Catatan Redaksi
Di sebuah sekolah dasar di pinggiran Kabupaten Garut, Siti Rahma (42) duduk di ruang guru dengan wajah penuh harap. Dua puluh tahun ia mengajar sebagai tenaga honorer, dengan gaji yang sering kali tak cukup untuk memenuhi kebutuhan keluarga. “Kami selalu dengar kabar PPPK jadi jalan keluar. Tapi ternyata tidak sesederhana itu,” ujarnya lirih.
Cerita Siti bukanlah kisah tunggal. Di berbagai daerah, ribuan tenaga honorer hidup dalam ketidakpastian yang sama. Mereka mengabdi, mendidik, dan melayani, namun status mereka tetap “sementara.”
Latar Belakang Kebijakan
Pegawai Pemerintah dengan Perjanjian Kerja (PPPK) lahir dari Undang-Undang ASN 2014. Tujuan utamanya bukan sekadar mengangkat honorer, melainkan memberi fleksibilitas bagi instansi pemerintah untuk merekrut tenaga profesional sesuai kebutuhan. Konsep ini dianggap lebih adaptif dibandingkan pola PNS yang mengikat seumur hidup.
Namun di lapangan, publik—terutama tenaga honorer—menyamakannya dengan “jalur khusus” pengangkatan.
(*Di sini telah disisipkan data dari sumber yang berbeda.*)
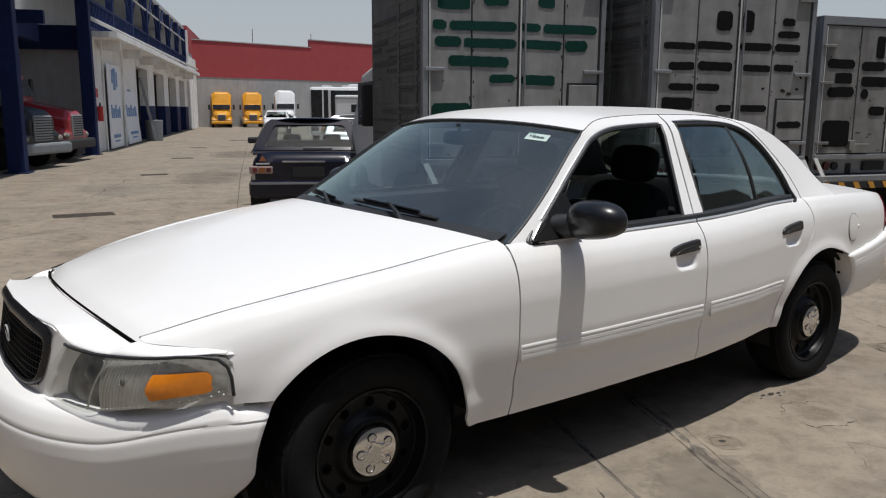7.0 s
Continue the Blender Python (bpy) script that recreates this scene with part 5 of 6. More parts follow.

Harapan ini tumbuh karena selama bertahun-tahun, isu pengangkatan honorer menjadi janji politik yang kerap diulang dalam kampanye. PPPK pun dipersepsikan sebagai jawaban atas janji yang lama tertunda.
Benturan Persepsi
Bagi pemerintah, PPPK adalah instrumen manajemen birokrasi modern. Bagi honorer, ia adalah simbol harapan. Perbedaan persepsi ini menimbulkan gesekan.
Organisasi tenaga honorer menilai kebijakan ini belum memberi kepastian status. “Kami sudah mengabdi puluhan tahun, tapi tetap dianggap tenaga sementara,” kata Jajang, guru honorer di Cirebon.
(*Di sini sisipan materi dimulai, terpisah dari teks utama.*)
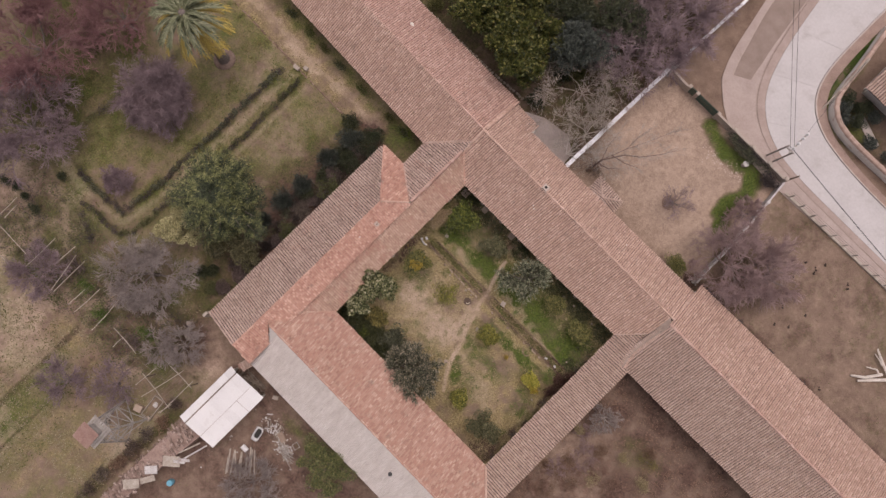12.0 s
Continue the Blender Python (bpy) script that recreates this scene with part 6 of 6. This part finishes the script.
for k in range(11):
    t = thing("plank", "bleached plank lying on the ground", "plank", (-3.6 + k * 0.17 + LOOSE_RNG.normal() * 0.04, -23.3 + 0.16 * k + LOOSE_RNG.normal() * 0.2, 0), "planks in the shed yard")
    part("board", Build().box((LOOSE_RNG.uniform(1.4, 2.3), 0.13, 0.05), pose(0, 0, 0.03 + 0.02 * (k % 2), 0, 0, 128 + LOOSE_RNG.normal() * 4), 0.008).mesh("board", M_PALEWOOD), t)
drum = thing("drum", "small grey drum lying on its side", "drum", (-3.35, -21.35, 0.22))
part("barrel", Build().tube([(-0.3, 0, 0), (-0.28, 0, 0), (0, 0, 0), (0.28, 0, 0), (0.3, 0, 0)], [0.2, 0.23, 0.22, 0.23, 0.2], 14).mesh("barrel", M_ZINC_PIECE), drum)
blue = thing("barrel", "light blue plastic barrel beside the ruined wall", "barrel", (-5.75, -27.9, 0))
part("barrel", Build().lathe([(0.24, 0), (0.28, 0.12), (0.28, 0.6), (0.24, 0.72), (0.05, 0.73)], (0, 0, 0), 14).mesh("barrel", mat("blue_plastic", [(0.10, 0.30, 0.38), (0.16, 0.40, 0.50)], rough=0.5)), blue)
for k, (x, y, sx, sy, turn, m_) in enumerate(((-6.9, -26.2, 1.5, 0.9, 42, M_PALEWOOD), (-6.2, -25.3, 1.0, 0.25, 40, M_WHITE), (-6.4, -25.7, 1.0, 0.25, 38, M_WHITE), (-7.6, -27.9, 1.1, 0.7, 48, M_WHITE), (-7.2, -28.6, 1.3, 0.5, 60, M_PALEWOOD), (-6.0, -24.1, 2.2, 0.12, 75, M_WHITE), (-6.6, -24.2, 2.0, 0.12, 70, M_PALEWOOD), (-7.9, -29.8, 1.4, 0.8, 50, M_PALEWOOD))):
    t = thing("sheet_of_board", "weathered board laid on the ruined wall", "board", (x, y, 1.52 + 0.2 * math.sin(y) if x < -6.5 else 1.5), "boards on the ruined wall")
    part("board", Build().box((sx, sy, 0.05), pose(0, 0, 0.06, 3, -2, turn), 0.01).mesh("board", m_), t)
slab_stone("stone_block", "broken pale slab in the shed yard", -1.76, -18.42, 0.9, 0.5, 0.2, -20, M_PALEBRICK)
slab_stone("stone_block", "pale lime lump beside the grey roof", -4.62, -16.45, 0.5, 0.34, 0.22, 30, M_STEP)
square = thing("metal_frame", "small square grey frame lying on the soil", "frame", (-0.33, -18.07, 0))
square.rotation_euler = (0, 0, radians(-15))
for dx, dy, lx, ly in ((0.25, 0, 0.06, 0.56), (-0.25, 0, 0.06, 0.56), (0, 0.25, 0.44, 0.06), (0, -0.25, 0.44, 0.06)):
    part("bar", Build().box((lx, ly, 0.08), pose(dx, dy, 0.05), 0.01).mesh("bar", M_GREYWOOD), square)
for k in range(7):
    t = thing("stick", "long grey stick on the rubble", "stick", (-0.9 + 0.13 * k, -18.75 - 0.12 * k, 0), "sticks on the rubble")
    part("pole", Build().tube([(-0.9, LOOSE_RNG.uniform(-0.2, 0.2), 0.1), (0, 0, 0.2), (LOOSE_RNG.uniform(0.5, 1.0), LOOSE_RNG.uniform(-0.3, 0.3), 0.12)], [0.03, 0.035, 0.025], 5).mesh("pole", M_GREYWOOD), t)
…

Di sisi lain, pejabat Kementerian PAN-RB menegaskan bahwa PPPK bukanlah solusi massal. “PPPK adalah mekanisme fleksibilitas, bukan pengangkatan otomatis.” Pemerintah berkomitmen mencari jalan transisi yang adil, namun tetap menekankan kebutuhan profesionalisme dan efisiensi birokrasi.
Suara dari Lapangan
Di desa-desa, isu PPPK menjadi obrolan rutin. Banyak keluarga honorer menggantungkan masa depan pada kepastian status. Ketidakjelasan membuat sebagian memilih pekerjaan sampingan, dari berdagang hingga menjadi buruh tani.
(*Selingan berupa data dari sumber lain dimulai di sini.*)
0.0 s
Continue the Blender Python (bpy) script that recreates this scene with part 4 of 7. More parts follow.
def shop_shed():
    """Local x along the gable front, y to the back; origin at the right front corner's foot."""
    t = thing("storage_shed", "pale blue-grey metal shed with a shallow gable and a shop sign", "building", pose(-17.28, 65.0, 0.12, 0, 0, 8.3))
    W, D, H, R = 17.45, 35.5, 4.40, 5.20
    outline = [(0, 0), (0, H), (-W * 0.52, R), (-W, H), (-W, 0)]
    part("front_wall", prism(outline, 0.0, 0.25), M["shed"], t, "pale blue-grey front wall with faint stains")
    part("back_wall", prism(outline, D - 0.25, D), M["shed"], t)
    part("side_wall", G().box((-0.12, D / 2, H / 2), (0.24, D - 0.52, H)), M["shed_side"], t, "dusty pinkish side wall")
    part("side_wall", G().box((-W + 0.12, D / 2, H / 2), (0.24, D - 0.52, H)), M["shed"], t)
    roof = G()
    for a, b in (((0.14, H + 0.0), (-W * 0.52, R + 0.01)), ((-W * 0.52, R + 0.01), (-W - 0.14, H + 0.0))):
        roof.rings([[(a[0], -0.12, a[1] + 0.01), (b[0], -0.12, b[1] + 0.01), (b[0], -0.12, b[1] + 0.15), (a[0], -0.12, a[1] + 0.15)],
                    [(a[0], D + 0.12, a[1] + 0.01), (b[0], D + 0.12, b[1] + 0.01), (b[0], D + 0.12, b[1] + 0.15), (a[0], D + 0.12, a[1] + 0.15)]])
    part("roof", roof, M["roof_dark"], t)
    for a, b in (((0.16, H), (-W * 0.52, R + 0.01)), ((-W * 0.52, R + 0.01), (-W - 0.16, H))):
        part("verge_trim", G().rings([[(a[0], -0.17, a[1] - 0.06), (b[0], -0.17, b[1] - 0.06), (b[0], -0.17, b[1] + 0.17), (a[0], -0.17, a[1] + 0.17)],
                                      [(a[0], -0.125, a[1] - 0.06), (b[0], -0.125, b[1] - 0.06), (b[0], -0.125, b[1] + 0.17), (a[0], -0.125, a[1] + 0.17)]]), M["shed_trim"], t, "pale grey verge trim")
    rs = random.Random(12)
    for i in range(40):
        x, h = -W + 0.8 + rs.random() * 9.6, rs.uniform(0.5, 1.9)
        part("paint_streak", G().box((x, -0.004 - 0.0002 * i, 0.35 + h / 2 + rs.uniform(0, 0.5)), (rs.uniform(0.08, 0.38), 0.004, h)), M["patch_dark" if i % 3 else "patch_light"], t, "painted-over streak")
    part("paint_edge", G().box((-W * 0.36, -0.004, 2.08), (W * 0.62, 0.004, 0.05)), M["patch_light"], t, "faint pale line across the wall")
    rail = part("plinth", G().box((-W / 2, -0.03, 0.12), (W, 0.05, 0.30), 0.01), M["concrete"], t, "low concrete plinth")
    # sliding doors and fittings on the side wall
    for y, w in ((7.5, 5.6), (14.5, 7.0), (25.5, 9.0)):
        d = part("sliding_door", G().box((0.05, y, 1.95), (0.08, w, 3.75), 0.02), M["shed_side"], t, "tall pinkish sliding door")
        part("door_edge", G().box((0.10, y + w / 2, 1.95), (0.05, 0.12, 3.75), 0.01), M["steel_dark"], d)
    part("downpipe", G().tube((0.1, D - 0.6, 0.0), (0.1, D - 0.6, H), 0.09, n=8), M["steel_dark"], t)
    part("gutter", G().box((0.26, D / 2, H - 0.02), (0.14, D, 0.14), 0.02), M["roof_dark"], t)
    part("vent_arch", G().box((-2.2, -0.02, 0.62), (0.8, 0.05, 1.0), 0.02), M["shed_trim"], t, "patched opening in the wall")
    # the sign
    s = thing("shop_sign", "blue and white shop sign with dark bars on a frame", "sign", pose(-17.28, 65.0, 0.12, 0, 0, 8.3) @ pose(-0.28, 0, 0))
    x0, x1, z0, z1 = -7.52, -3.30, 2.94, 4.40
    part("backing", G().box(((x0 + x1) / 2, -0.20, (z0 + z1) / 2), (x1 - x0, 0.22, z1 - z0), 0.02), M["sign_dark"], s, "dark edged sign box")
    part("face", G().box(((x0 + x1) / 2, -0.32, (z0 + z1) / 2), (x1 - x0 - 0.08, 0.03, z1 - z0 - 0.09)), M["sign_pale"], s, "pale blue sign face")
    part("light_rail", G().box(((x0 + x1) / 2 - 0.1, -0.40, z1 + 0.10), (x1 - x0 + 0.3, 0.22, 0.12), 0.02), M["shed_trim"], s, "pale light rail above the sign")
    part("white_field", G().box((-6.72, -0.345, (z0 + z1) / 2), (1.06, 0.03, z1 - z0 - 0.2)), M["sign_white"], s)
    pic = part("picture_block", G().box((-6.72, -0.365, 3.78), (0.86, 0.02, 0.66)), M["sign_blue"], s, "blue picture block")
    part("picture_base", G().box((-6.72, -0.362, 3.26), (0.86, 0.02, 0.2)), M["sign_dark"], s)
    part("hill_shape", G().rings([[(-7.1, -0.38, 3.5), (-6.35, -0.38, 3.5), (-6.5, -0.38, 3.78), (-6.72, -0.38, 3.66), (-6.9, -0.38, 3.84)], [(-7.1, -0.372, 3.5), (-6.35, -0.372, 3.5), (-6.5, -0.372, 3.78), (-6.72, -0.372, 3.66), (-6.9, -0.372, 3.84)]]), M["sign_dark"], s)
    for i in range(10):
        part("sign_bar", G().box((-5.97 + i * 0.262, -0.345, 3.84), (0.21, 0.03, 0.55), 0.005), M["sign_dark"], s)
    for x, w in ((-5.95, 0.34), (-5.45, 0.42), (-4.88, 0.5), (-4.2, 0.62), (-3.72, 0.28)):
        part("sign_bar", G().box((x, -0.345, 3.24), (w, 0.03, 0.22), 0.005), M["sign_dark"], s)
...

Seorang guru di Indramayu, misalnya, mengaku harus mengajar pagi hingga siang, lalu bekerja sebagai tukang ojek online di sore hari. “Kalau hanya mengandalkan gaji honorer, anak saya tidak bisa kuliah,” katanya.
Kisah-kisah ini menunjukkan bahwa kebijakan kepegawaian bukan sekadar soal administrasi, melainkan menyentuh langsung kehidupan masyarakat.
Dampak Sosial
Ketidakpastian status honorer menciptakan ketegangan sosial. Di satu sisi, masyarakat menuntut penghargaan atas pengabdian mereka. Di sisi lain, pemerintah berusaha menata birokrasi agar lebih ramping dan efisien.
Ketegangan ini juga memunculkan rasa ketidakadilan. Honorer yang sudah puluhan tahun mengabdi merasa diperlakukan sama dengan tenaga baru yang masuk melalui jalur PPPK. “Kami seperti tidak dihargai,” keluh seorang tenaga kesehatan di Tasikmalaya.